É justamente a Rei Kawakubo (e outros estilistas) contestar formas, propor novas silhuetas, botar na passarela roupas que uma galera considera feias, que faz 90% da molecada ter abandonado o skinny jeans, retomado roupas largas e confortáveis – que já foram consideradas feias mas que, com algum tempo e boa vontade, tornam-se bonitas e populares de novo. E é justamente o Noma (e outros chefs) ter levantado a bola da comida local, das redondezas, do menor desperdício, e ter proposto novos sabores, agigantado as técnicas de fermentação, que transformou e, como Storr reconhece, “influenciou tudo, desde a maneira como comemos até como pensamos sobre a terra ao nosso redor.”. De fato, chego a pensar que o Noma não está mesmo lá para agradar, mas para propor.
E aí, por não ter gostado da comida do Noma, Storr diz ter se sentido julgada por outras pessoas, inclusive pelos garçons (o que é realmente um horror), e questiona novamente “Quem decide o que é bom e o que é ruim?”. Uma pergunta tão relevante quanto antiga – como “quem decide o que é arte?” ou “o que é ter bom gosto?”. E não é tão difícil de responder: neste sentido amplo, de determinar os novos queridinhos, apontar o nº1 do mundo, o ingrediente da vez, quem decide o que é bom e o que é ruim é a indústria – da qual ela mesma faz parte. São, como ela lembra, jornalistas, estudiosos, os próprios chefs, os críticos e inspetores, influenciadores… não é pouca gente. Também não é um conselho de 10 pessoas que diz “a partir de hoje vai todo mundo comer penas de galinha”. É um conselho impalpável de pessoas que, no devir do zeitgeist, vão se alinhando com determinados estilos e tendências e novidades que, quando combinados com técnica, frescor e alguma ousadia (sempre com dinheiro aportado) acaba silenciosa e homeopaticamente elegendo os novos bonitões da vez. E, aliás, o Noma parece já estar com os dias contados neste trono – até pelas acusações de abuso e trabalho mal remunerado.
No sentido mais restrito, quem decide o que é bom e o que é ruim para si mesmo é, em última instância, o indivíduo. Assim como você pode vestir a roupa que quiser, você pode gostar do restaurante que quiser. Se isso vem com um ônus de desaprovação social, vai depender da roda de pessoas com que você anda. Estar vestido fora de moda na casa dos meus tios não bate errado; na baladinha cool desenhada pras pessoas se montarem no look moderno, talvez te torne um peixe fora d’água. Você tem duas opções: ignorar o julgamento e se divertir; ou ir embora e não mais frequentar o lugar. Ninguém te obriga a gostar do Noma e, veja bem, ninguém te obriga a comer lá. E também ninguém te proíbe de falar mal. “Procurei online para ver se havia outras experiências como a nossa. E com certeza lá estavam dezenas de pessoas que tiveram uma experiência semelhante.”, diz o texto da Farrah Storr. Estão lá o Tripadvisor é o Yelp pra galera descer a lenha e enaltecer os Camarada Camarão, Outbacks e congêneres. Também estão aí os Instagrams e TikToks pra galera fazer post que eu, particularmente, considero de gosto duvidoso. Posts com milhares de likes, centenas de milhares de visualizações cheias de cheddar derretido em cima de sushi safado e carpaccio de salmão com gelo seco.

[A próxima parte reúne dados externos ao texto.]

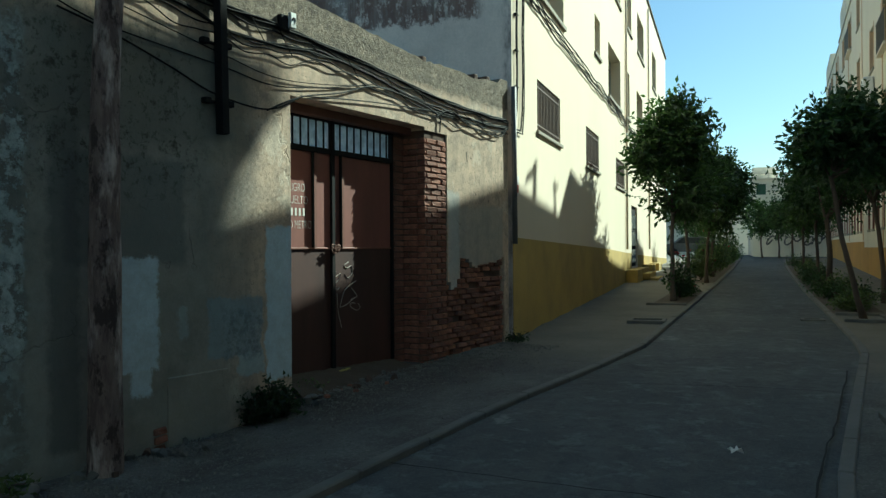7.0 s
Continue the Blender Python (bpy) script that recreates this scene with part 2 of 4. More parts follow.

Por fim, tem um fator que corre paralelo a tudo isso. Para muita gente, o Noma é uma aventura única, um dinheiro economizado com força e é muito difícil você falar mal da sua única viagem da vida ao exterior. É quase obrigatório achar deslumbrante. Só consegue reclamar da viagem ao Chile quem já foi e sabe que pode continuar indo a outros lugares do mundo – é raro a gente sabotar o próprio orgulho assim. Falar mal do Noma custa uma pequena fortuna e, neste caso, não é todo mundo que tem a chance. Então é natural que muita gente saia de lá metralhando elogios,.
De novo, longe de mim defender a comida do Noma, que nem sei como anda hoje em dia. Mas me parece um chilique questionar a ideia mundial de bom gosto simplesmente porque você não gostou do novo disco da Rihanna. Ir ao Noma e achar que não vai encontrar uma cambada de foodies 100% dispostos a amar tudo que o René Redzepi puser na mesa me parece, acima de tudo, um autoengano – ou, talvez, uma vontade desesperada de pertencer a um meio de pessoas que você, pelo menos assim de longe, parece não gostar. Faz pouco sentido.